Online streaming is bigger than ever, and with so many streaming services adding new shows and movies every week, it can be nearly impossible to sort through the good and the bad. If you need something to watch and don’t want to wade through the digital muck that washes up on the internet’s shores, follow our picks below for the best new shows and movies worth a watch.

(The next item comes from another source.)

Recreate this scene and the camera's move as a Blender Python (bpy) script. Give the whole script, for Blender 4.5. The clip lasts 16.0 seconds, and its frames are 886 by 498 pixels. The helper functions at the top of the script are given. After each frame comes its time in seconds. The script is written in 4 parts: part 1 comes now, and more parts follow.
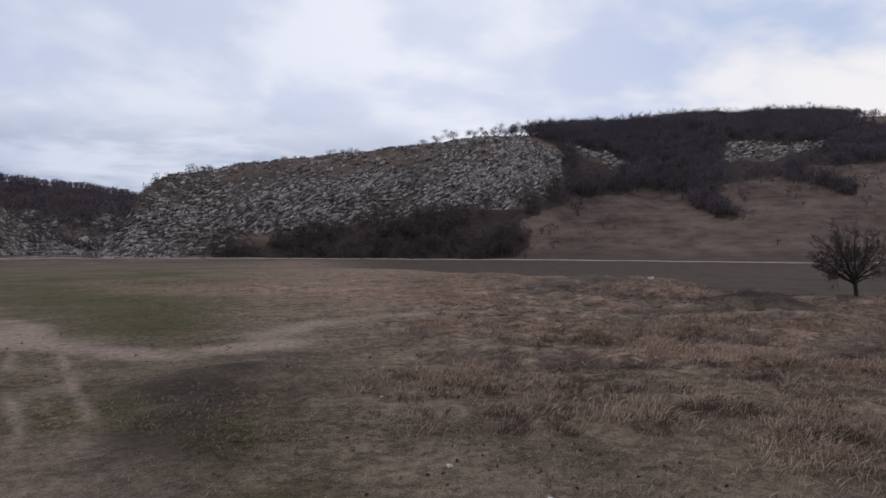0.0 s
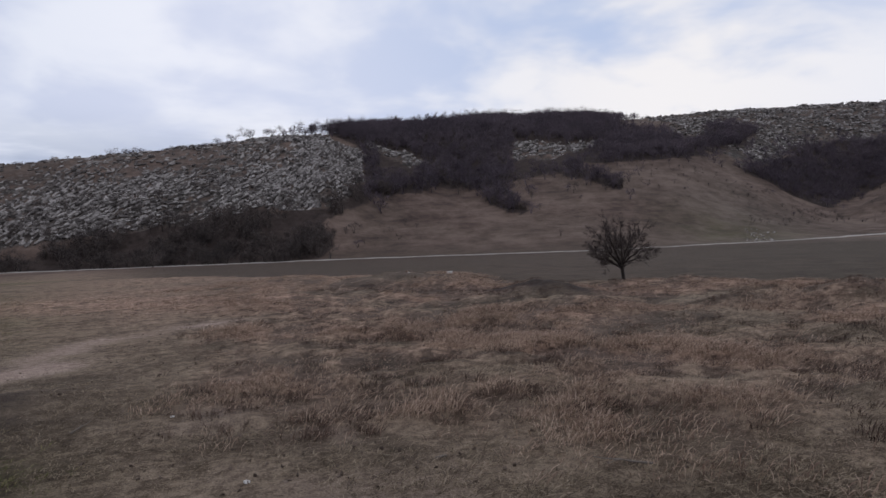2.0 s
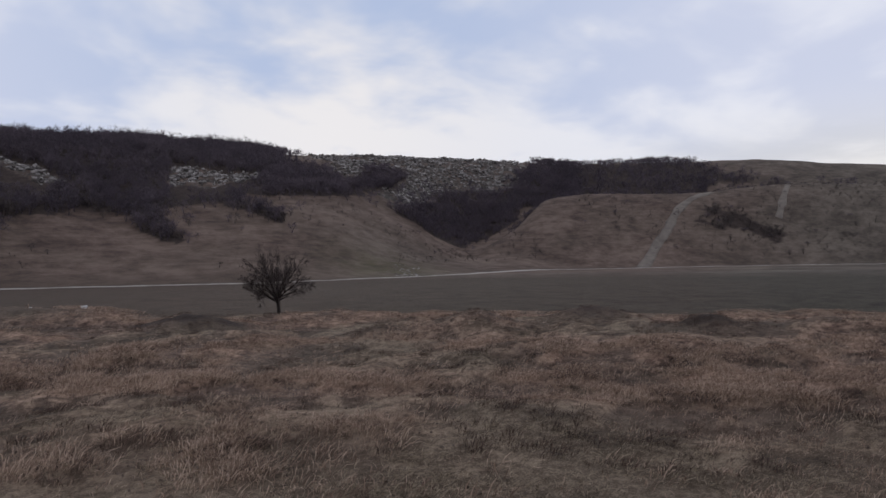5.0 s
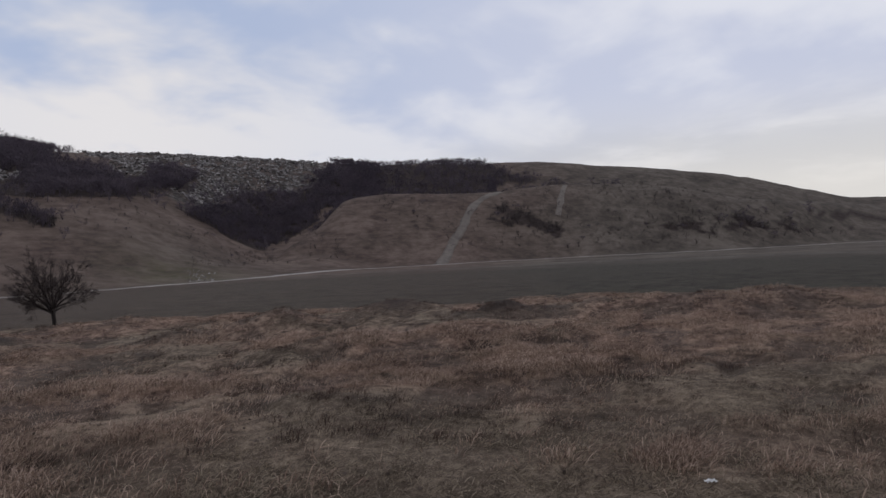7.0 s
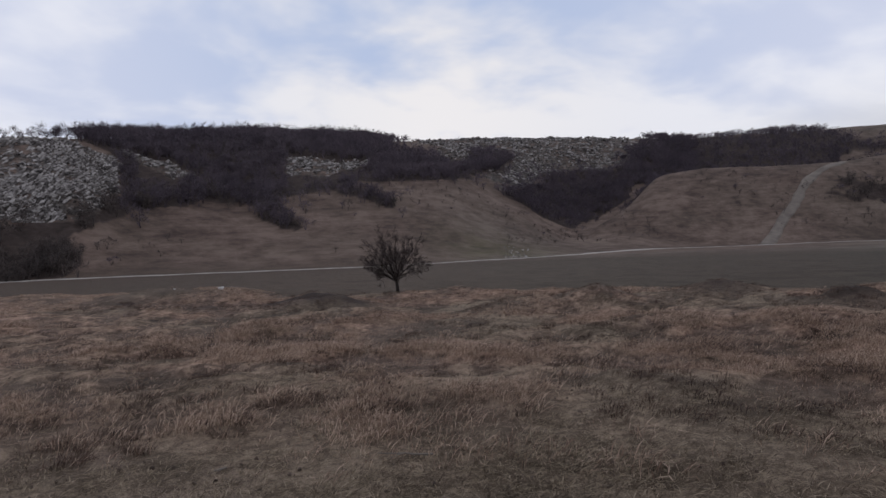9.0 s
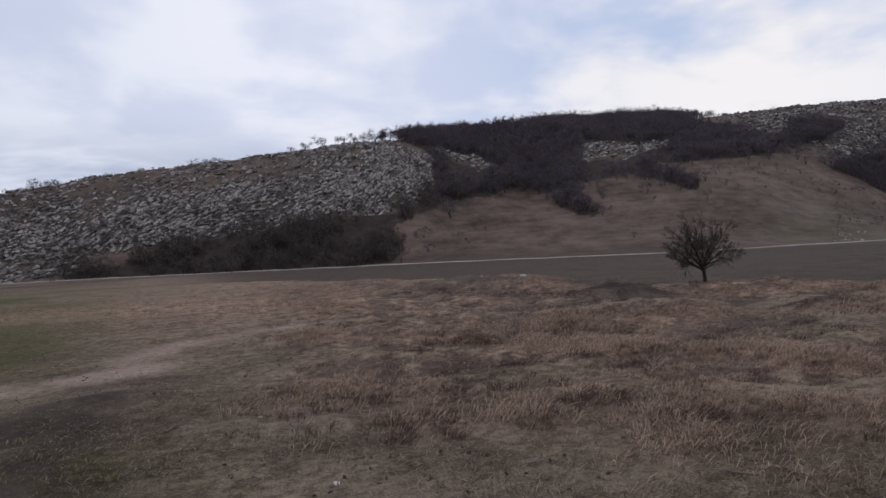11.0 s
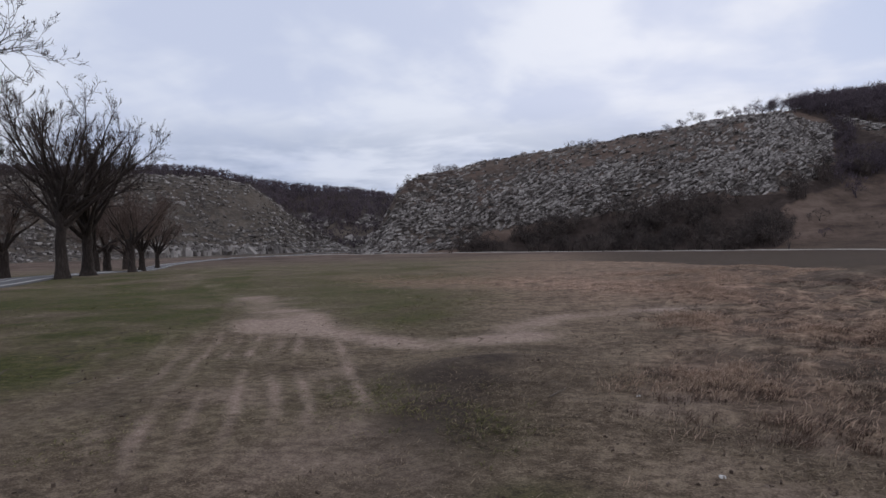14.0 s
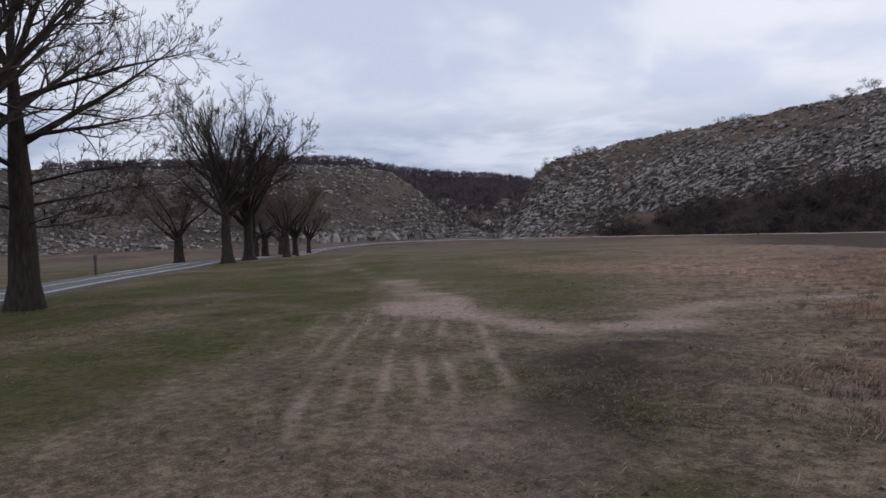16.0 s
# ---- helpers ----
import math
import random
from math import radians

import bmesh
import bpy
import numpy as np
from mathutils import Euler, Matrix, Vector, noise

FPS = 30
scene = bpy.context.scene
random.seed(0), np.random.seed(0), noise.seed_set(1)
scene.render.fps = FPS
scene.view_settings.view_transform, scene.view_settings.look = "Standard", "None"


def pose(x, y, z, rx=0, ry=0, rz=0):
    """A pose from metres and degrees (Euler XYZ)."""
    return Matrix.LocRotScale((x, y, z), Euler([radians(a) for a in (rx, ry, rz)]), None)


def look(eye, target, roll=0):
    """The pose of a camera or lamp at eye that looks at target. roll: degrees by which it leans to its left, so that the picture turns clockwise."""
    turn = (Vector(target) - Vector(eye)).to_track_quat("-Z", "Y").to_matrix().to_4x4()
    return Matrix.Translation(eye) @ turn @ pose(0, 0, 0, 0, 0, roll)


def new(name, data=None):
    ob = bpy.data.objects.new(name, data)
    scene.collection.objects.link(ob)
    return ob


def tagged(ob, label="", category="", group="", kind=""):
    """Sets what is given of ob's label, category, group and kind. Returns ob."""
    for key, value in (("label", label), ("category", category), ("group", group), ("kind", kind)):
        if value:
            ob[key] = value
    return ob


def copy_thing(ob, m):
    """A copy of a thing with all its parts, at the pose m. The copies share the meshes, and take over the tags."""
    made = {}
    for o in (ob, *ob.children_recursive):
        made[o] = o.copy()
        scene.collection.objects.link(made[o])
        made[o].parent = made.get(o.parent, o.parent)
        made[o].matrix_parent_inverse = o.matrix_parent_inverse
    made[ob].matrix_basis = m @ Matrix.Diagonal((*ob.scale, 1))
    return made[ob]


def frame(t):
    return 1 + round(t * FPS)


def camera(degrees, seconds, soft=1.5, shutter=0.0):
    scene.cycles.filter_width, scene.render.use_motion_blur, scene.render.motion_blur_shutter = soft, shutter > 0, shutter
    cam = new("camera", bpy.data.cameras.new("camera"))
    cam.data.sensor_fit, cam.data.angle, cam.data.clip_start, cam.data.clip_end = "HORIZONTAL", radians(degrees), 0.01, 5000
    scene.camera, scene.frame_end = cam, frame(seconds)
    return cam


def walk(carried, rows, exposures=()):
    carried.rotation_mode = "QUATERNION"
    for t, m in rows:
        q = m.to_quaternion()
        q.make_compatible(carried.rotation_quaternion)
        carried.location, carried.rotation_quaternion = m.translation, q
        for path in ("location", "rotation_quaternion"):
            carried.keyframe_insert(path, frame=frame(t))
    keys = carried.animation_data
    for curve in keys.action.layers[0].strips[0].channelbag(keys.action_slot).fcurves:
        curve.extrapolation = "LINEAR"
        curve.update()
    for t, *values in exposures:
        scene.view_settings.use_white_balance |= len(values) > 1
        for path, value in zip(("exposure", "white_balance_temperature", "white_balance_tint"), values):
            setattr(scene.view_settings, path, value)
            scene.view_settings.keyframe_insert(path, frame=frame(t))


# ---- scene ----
cam = camera(66.38, 16.0, soft=1.5)
# seconds, x, y, z, heading, pitch, roll
PATH = [
    (0, 0.002, -0.001, 1.994, 0.0, -0.622, 0.194),
    (0.5, 0.036, -0.008, 2.012, -2.946, -0.767, 0.406),
    (1, 0.061, -0.005, 2.011, -6.507, -0.408, 0.914),
    (1.5, 0.101, -0.002, 2.017, -11.469, -0.601, 0.949),
    (2, 0.123, -0.005, 2.023, -16.391, -1.068, 2.422),
    (2.5, 0.152, -0.015, 2.024, -21.159, -0.552, 1.812),
    (3, 0.187, -0.023, 2.033, -26.517, -1.218, 1.771),
    (3.5, 0.216, -0.045, 2.032, -29.7, -0.815, 1.425),
    (4, 0.233, -0.078, 2.037, -34.844, -0.637, 1.32),
    (4.5, 0.234, -0.122, 2.051, -39.774, 0.019, 1.501),
    (5, 0.261, -0.166, 2.065, -44.427, 0.855, 0.946),
    (5.2, 0.268, -0.178, 2.06, -46.4, 1.1, 0.95),
    (6.0, 0.2, -0.2, 2.02, -55.4, 1.0, 1.7),
    (6.6, 0.12, -0.2, 1.96, -60.3, 0.7, 2.4),
    (6.9, 0.08, -0.19, 1.94, -61.2, 0.4, 2.7),
    (7.3, 0.04, -0.175, 1.915, -59.6, 0.12, 2.95),
    (7.5, 0.027, -0.167, 1.909, -57.868, 0.169, 2.984),
    (8, -0.017, -0.141, 1.903, -50.871, 0.162, 2.823),
    (8.5, -0.015, -0.098, 1.897, -42.822, -0.054, 2.483),
    (9, -0.002, -0.028, 1.894, -35.331, -0.365, 2.166),
    (9.2, -0.002, -0.01, 1.9, -32.1, -0.45, 2.25),
    (11.3, -0.012, 0.145, 2.02, -6.95, -0.8, 3.4),
    (11.5, -0.019, 0.146, 2.028, -4.32, -1.331, 3.737),
    (12, -0.055, 0.132, 2.013, 2.663, -1.95, 4.136),
    (12.5, -0.071, 0.138, 2.009, 7.555, -1.943, 4.391),
    (13, -0.106, 0.133, 2.018, 11.749, -1.457, 4.172),
    (13.5, -0.135, 0.116, 2.005, 16.363, -1.277, 2.948),
    (14, -0.157, 0.094, 2.001, 20.049, -0.913, 1.498),
    (14.5, -0.184, 0.104, 2.009, 24.082, -1.109, 1.496),
    (15, -0.215, 0.106, 1.999, 26.516, -1.276, 1.628),
    (15.5, -0.228, 0.096, 1.998, 29.749, -1.528, 2.026),
    (16, -0.233, 0.088, 1.986, 31.668, -1.84, 2.121),
]
EXPOSURES = [(0.0, 0.0), (4.0, 0.0), (5.0, -0.1), (6.2, -0.2), (7.5, -0.25), (8.5, -0.16), (9.2, -0.06), (11.0, 0.0), (16.0, 0.0)]
walk(cam, [(t, pose(x, y, z, 90 + pitch, roll, yaw)) for t, x, y, z, yaw, pitch, roll in PATH], EXPOSURES)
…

On the list this week: a Best Picture winner, a funny documentary, and the final season of Bloodline.
Moonlight
Winner of 2017’s Academy Award for Best Picture, Moonlight tells the story of Chiron (aka Little), who is growing up in a crime-ridden neighborhood in Miami. Over the course of the film, he struggles with his sexuality, and the abuse he endures due to his identity. The film is divided into three acts, each covering a different period in Chiron’s life: Childhood, adolescence, and adulthood. The film is sparse on plot. It plays out as a series of moments, some more directly connected than others, that come to define its protagonist. Fittingly for a story of such subtle beauty, director Barry Jenkins gives the film a graceful aesthetic, often using water in shots to reflect the metamorphosis Chiron undergoes.
Amazon
Bloodline season 3
Netflix’s Bloodline is a gripping Southern Gothic thriller that follows the frayed relationships between the Rayburns, a prominent family in Monroe County, Florida. The Rayburns occupy positions of power within the community: John (Kyle Chandler) is a detective, his siblings Meg (Linda Cardellini) and Kevin (Norbert Leo Butz) are an attorney and businessman, respectively, and their parents own a popular hotel. When eldest son and black sheep Danny (Ben Mendlesohn) returns after years away, old tensions begin to simmer and the family’s dark secrets threaten to spill out. Bloodline is a slow-paced, tense thriller, and a beautiful one; the show’s cinematographers expertly capture the dangerous beauty of the Florida Keys.
War Machine
War Machine is a satire of U.S. military policy in Afghanistan, centering on the character of General Glen McMahon (Brad Pitt), a cocksure, macho commander based on the real life General Stanley McChrystal, former Commander of U.S. and NATO Coalition Forces in Afghanistan. The film follows McMahon and the members of his entourage as they try to manage the chaos in Afghanistan, frequently butting heads with diplomats and civilian administrators. It’s a frenetic sendup of institutions and their failure to handle crises, driven by a commanding performance from Pitt.
Becoming Bond
Few questions in pop culture inflame the passions as much as “Who is the best Bond?” Many actors have played James Bond over the decades, each with their own distinct take on the character, and while Sean Connery tends to be the overwhelming favorite, each Bond has his defenders, even the man who only played him once: George Lazenby. An Australian mechanic who moved to London and turned to modeling, Lazenby was an unlikely successor to Connery, but his one Bond film, On Her Majesty’s Secret Service, is regarded as one of the finest in the franchise. That makes it all the more surprising that Lazenby chose to walk away from the role. Becoming Bond, directed by Josh Greenbaum, features extensive interviews with Lazenby, who details his life before, during, and after Bond, with many events hilariously reenacted. Lazenby is a charming storyteller, and his anecdotes have a dramatic flair befitting Bond.
The Wizard of Lies
Few names today arouse as much disgust in American culture as Bernie Madoff’s. The former stockbroker, who eventually pleaded guilty to running a Ponzi scheme that swindled investors out of an estimated $64.8 billion, is one of the great villains of the financial industry — and villains always make for compelling characters. Thus it’s no surprise that HBO’s The Wizard of Lies, based on the nonfiction book by Diana B. Henriques, sets out to examine Madoff (Robert De Niro) and figure out who he is and why he did what he did. It’s a tense character study, made better through De Niro’s powerful performance. It also functions as a family drama. Madoff’s sons were the ones who brought his scheme to the attention of the authorities, and the show tries to balance sympathy for their role in bringing Madoff down with the privileged lives they led as a result of his practices.